9. Skarpetki

. .
Skarpetki stały się świetnym pretekstem do zaprezentowania pokoiku dla Ellie. Pokoik powstał ot tak bez konkretnego celu i planu. Po prostu jakoś nie ciągnęło mnie do szycia, a nie miałam co ze sobą zrobić...

Proszę o wyrozumiałość bo jedynymi materiałami, którymi dysponuję są karton, wycinanki, brystoli papier do pakowania prezentów;) A narzędziami nożyczki i klej na gorąco:)


Jest jeszcze pustawo bo muszę popracować nad jakimiś gadżetami dziecięcymi. Najchętniej widziałabym też dywanik z serwetki - będę musiała porozglądać się w SH.


Mina Ellie najdobitniej świadczy o tym jak bardzo jej się pokoik podoba. Nawet wspomniana przeze mnie pustota jej nie przeszkadza:)


Maluszek pamięta o ścieleniu łóżeczka codziennie rano (póki co;))

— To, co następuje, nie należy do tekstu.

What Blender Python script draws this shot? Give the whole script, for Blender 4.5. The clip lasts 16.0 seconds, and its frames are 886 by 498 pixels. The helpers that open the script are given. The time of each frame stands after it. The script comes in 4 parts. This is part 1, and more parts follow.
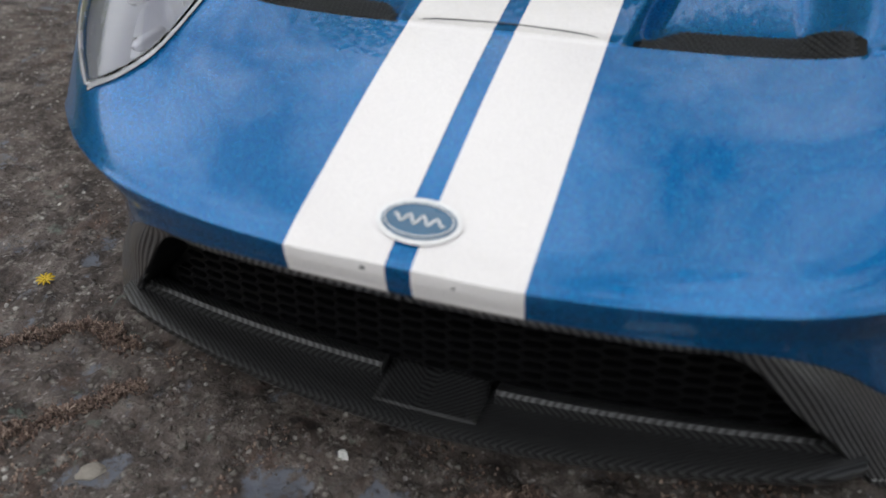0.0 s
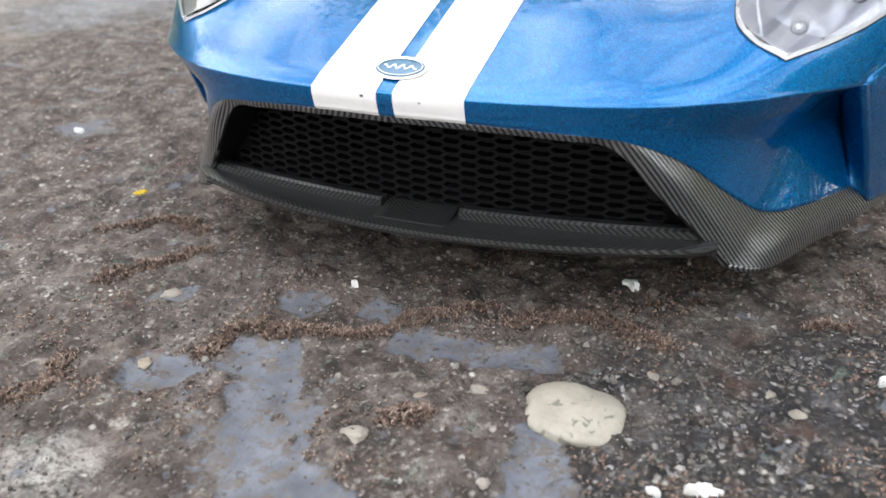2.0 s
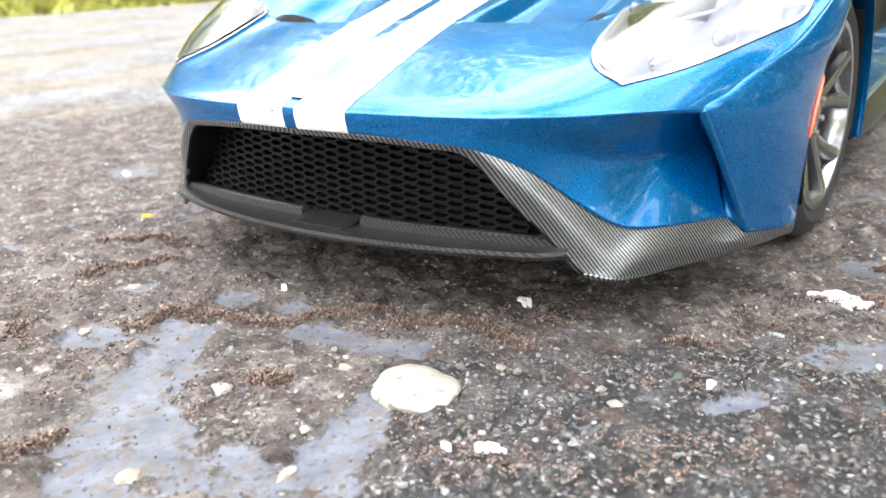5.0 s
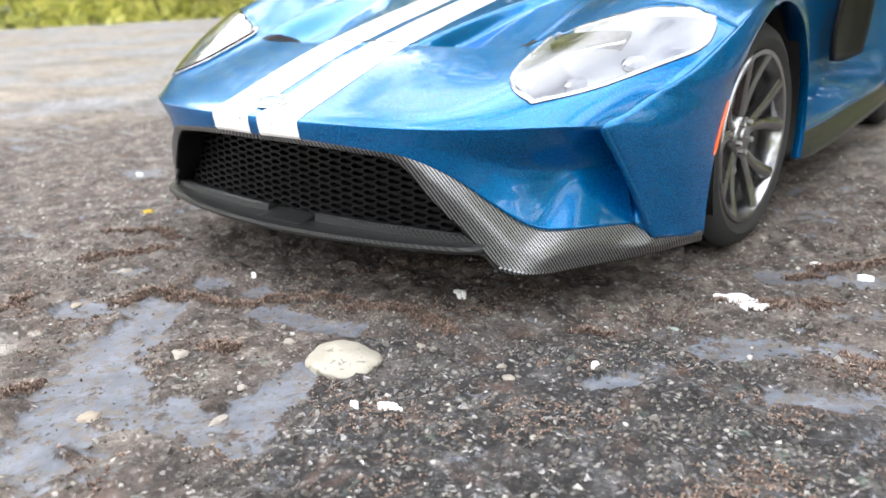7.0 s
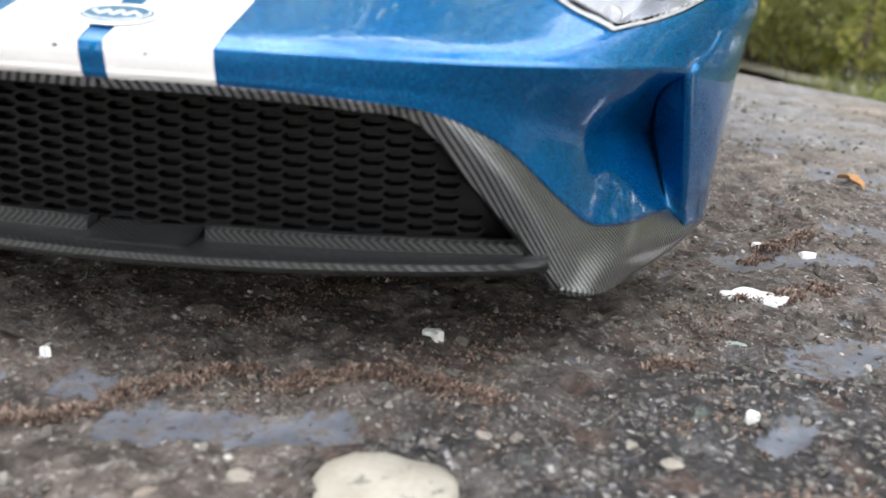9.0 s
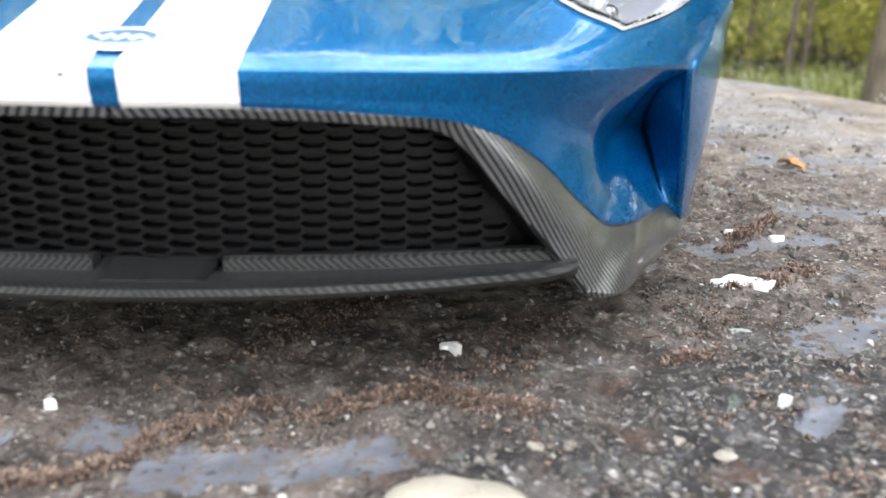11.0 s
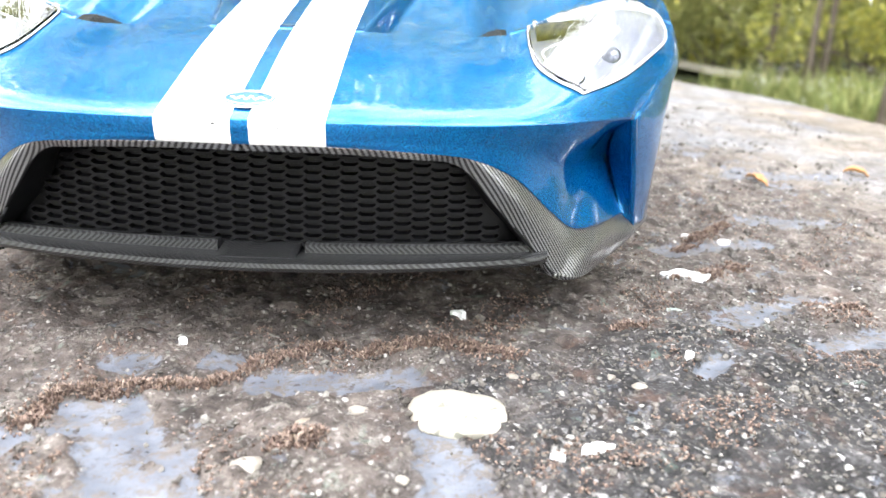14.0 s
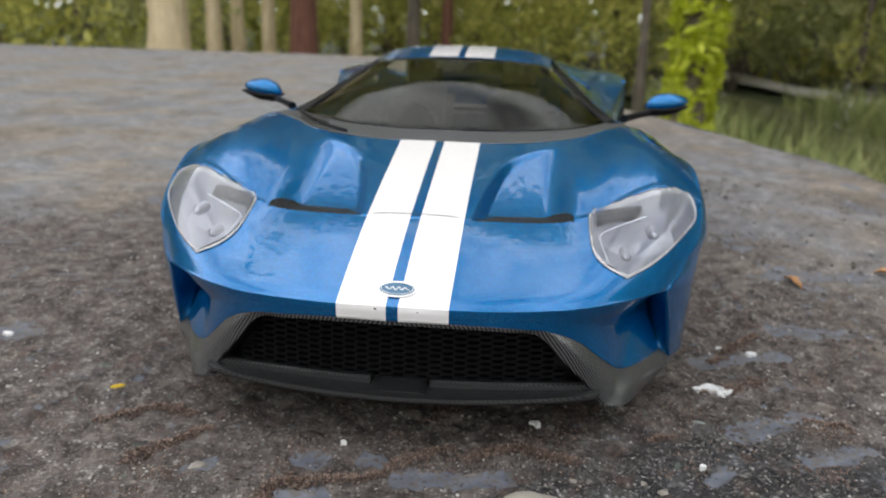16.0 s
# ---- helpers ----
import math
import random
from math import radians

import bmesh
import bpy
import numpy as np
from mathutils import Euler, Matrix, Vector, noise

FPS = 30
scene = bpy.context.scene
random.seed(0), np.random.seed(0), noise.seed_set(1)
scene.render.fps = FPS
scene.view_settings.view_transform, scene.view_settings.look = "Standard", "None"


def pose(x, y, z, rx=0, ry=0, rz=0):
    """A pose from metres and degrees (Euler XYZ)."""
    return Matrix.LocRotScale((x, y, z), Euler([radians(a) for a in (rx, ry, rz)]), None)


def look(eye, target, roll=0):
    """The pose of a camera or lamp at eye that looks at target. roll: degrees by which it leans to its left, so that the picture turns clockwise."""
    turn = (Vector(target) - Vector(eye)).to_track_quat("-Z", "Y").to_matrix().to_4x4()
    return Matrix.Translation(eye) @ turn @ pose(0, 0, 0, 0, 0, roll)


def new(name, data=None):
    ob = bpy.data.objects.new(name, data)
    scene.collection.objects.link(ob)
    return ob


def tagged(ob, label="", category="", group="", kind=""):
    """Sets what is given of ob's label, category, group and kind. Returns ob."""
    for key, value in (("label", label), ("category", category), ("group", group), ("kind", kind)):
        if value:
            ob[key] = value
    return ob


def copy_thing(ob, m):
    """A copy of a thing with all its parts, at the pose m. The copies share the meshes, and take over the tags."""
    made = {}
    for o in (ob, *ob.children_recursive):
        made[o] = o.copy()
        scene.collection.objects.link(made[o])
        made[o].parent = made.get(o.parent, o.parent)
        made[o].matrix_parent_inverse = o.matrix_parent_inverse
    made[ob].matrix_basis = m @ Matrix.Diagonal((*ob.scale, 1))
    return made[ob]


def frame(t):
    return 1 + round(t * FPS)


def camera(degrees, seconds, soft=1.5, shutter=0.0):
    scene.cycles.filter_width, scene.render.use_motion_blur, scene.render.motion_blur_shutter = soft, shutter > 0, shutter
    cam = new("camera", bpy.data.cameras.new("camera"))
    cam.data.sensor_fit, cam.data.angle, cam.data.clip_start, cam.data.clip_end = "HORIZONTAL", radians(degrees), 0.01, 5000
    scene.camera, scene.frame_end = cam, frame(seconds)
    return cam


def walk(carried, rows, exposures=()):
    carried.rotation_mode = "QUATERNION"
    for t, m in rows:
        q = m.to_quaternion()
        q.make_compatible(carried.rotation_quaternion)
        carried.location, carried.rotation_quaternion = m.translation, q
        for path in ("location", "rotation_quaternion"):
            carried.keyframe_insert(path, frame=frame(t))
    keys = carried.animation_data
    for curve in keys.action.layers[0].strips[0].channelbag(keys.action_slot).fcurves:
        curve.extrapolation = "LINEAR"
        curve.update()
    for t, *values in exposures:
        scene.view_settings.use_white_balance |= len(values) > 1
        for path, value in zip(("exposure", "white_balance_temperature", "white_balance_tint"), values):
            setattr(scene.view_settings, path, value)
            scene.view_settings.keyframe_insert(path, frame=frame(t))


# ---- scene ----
LENS = 58.8
cam = camera(LENS, 16.0, soft=1.5)
# seconds, eye, a point 10 cm ahead, roll
ROWS = [
    (0.0, (0.01893, -0.04064, 0.06064), (-0.01055, 0.03627, 0.00394), -1.18),
    (0.5, (0.02544, -0.04695, 0.05869), (-0.00532, 0.03101, 0.00413), -2.22),
    (1.0, (0.03348, -0.05420, 0.05410), (-0.00009, 0.02470, 0.00264), -2.82),
    (1.5, (0.03874, -0.06353, 0.05349), (0.00198, 0.01551, 0.00449), -3.10),
    (2.0, (0.03996, -0.07123, 0.05284), (0.00195, 0.00836, 0.00571), -2.77),
    (2.5, (0.04734, -0.07482, 0.05175), (0.00758, 0.00489, 0.00632), -2.53),
    (3.0, (0.05065, -0.07614, 0.04997), (0.00899, 0.00362, 0.00634), -2.38),
    (3.5, (0.05615, -0.07621, 0.04837), (0.01076, 0.00330, 0.00816), -3.00),
    (4.0, (0.06077, -0.07175, 0.04429), (0.01322, 0.00810, 0.00736), -2.89),
    (6.5, (0.08754, -0.07175, 0.04427), (0.02924, 0.00288, 0.01216), -1.94),
    (7.0, (0.09052, -0.07545, 0.04572), (0.03355, 0.00036, 0.01398), -1.40),
    (7.5, (0.07392, -0.07498, 0.04474), (0.02633, 0.00715, 0.01330), -0.61),
    (8.0, (0.05488, -0.06841, 0.04091), (0.01813, 0.01873, 0.00839), 1.00),
    (8.5, (0.03809, -0.06220, 0.03700), (0.01590, 0.02999, 0.00525), 2.76),
    (9.0, (0.03182, -0.05565, 0.03298), (0.02266, 0.03906, 0.00224), 3.42),
    (11.5, (0.02228, -0.05468, 0.03266), (0.02333, 0.04093, 0.00338), 0.78),
    (12.0, (0.02244, -0.05498, 0.03272), (0.02351, 0.04073, 0.00376), 0.68),
    (12.5, (0.02215, -0.05547, 0.03270), (0.02435, 0.04029, 0.00397), 0.88),
    (13.0, (0.02391, -0.05798, 0.03338), (0.02590, 0.03749, 0.00369), 1.54),
    (13.5, (0.02313, -0.07091, 0.03789), (0.02235, 0.02442, 0.00770), 1.93),
    (14.0, (0.02278, -0.08312, 0.04120), (0.02200, 0.01223, 0.01106), 2.14),
    (14.5, (0.02233, -0.09216, 0.04404), (0.01857, 0.00320, 0.01417), 1.90),
    (15.0, (0.02163, -0.10207, 0.05151), (0.01545, -0.00667, 0.02218), 1.74),
    (15.5, (0.02145, -0.11218, 0.06547), (0.01262, -0.01685, 0.03662), 1.43),
    (16.0, (0.02036, -0.11645, 0.07313), (0.01020, -0.02110, 0.04475), 1.57),
]
EXPOSURES = [(t, e - 1.14) for t, e in ((0.0, -1.1), (0.9, -0.95), (1.5, -0.15), (2.5, 0.35), (3.2, 1.2), (4.0, 1.2), (7.0, 0.65), (8.5, 0.42),
                                       (9.2, 0.4), (11.5, 1.0), (13.5, 1.40), (14.4, 1.38), (14.9, 0.40), (15.5, -0.22), (16.0, -0.5))]
cam.data.dof.use_dof = True
cam.data.dof.focus_distance = 0.1
cam.data.dof.aperture_fstop = 44.0
walk(cam, [(t, look(eye, at, roll)) for t, eye, at, roll in ROWS], EXPOSURES)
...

Jest jeszcze kilka niedociągnięć, które muszę poprawić, ale i tak jestem zadowolona - wyszło dużo lepiej niż przypuszczałam, ze wyjdzie:)

1 komentarz: Podziel się swoim zdaniem:

  1. śliczny, nawet jeszcze nie dokończony! nic dziwnego, że Ellie jest taka zadowolona! biureczko i wisząca nad nim półeczka są świetne !
    fajnie wyeksponowane skarpetki, nie nachalnie, a są!